**What to work on**. Give every line back verbatim, dropping all images.
··· Data block
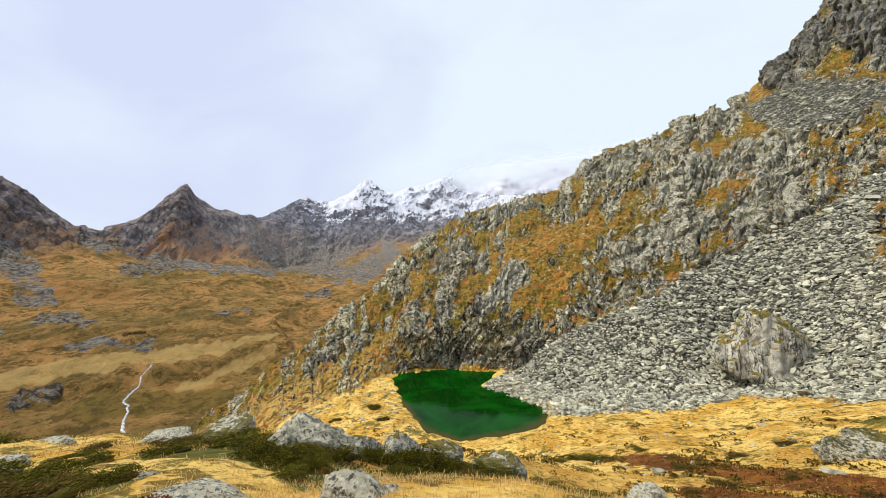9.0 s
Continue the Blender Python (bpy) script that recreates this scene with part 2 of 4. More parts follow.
def make_far():
    n = Nodes("far_mountain", 0.95, 0.1)
    wide = n.noise(150, 5, 0.62, 0.4)
    turf = n.mix(n.ramp(wide, 0.40, 0.58), (0.54, 0.29, 0.09), (0.39, 0.235, 0.07))
    turf = n.mix(n.ramp(n.noise(48, 8, 0.74, 0.6), 0.42, 0.60, 0, 0.85), turf, (0.16, 0.115, 0.028))
    turf = n.mix(n.ramp(n.noise(12, 9, 0.78, 0.3), 0.52, 0.56, 0, 0.85), turf, (0.13, 0.085, 0.020))
    turf = n.mix(n.ramp(n.noise(4.0, 7, 0.78, 0.3), 0.54, 0.60, 0, 0.7), turf, (0.075, 0.055, 0.014))
    turf = n.mix(n.ramp(n.noise(20, 9, 0.76), 0.56, 0.62, 0, 0.6), turf, (0.44, 0.26, 0.085))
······
**Completed task**.
9.0 s
Continue the Blender Python (bpy) script that recreates this scene with part 2 of 4. More parts follow.
def make_far():
    n = Nodes("far_mountain", 0.95, 0.1)
    wide = n.noise(150, 5, 0.62, 0.4)
    turf = n.mix(n.ramp(wide, 0.40, 0.58), (0.54, 0.29, 0.09), (0.39, 0.235, 0.07))
    turf = n.mix(n.ramp(n.noise(48, 8, 0.74, 0.6), 0.42, 0.60, 0, 0.85), turf, (0.16, 0.115, 0.028))
    turf = n.mix(n.ramp(n.noise(12, 9, 0.78, 0.3), 0.52, 0.56, 0, 0.85), turf, (0.13, 0.085, 0.020))
    turf = n.mix(n.ramp(n.noise(4.0, 7, 0.78, 0.3), 0.54, 0.60, 0, 0.7), turf, (0.075, 0.055, 0.014))
    turf = n.mix(n.ramp(n.noise(20, 9, 0.76), 0.56, 0.62, 0, 0.6), turf, (0.44, 0.26, 0.085))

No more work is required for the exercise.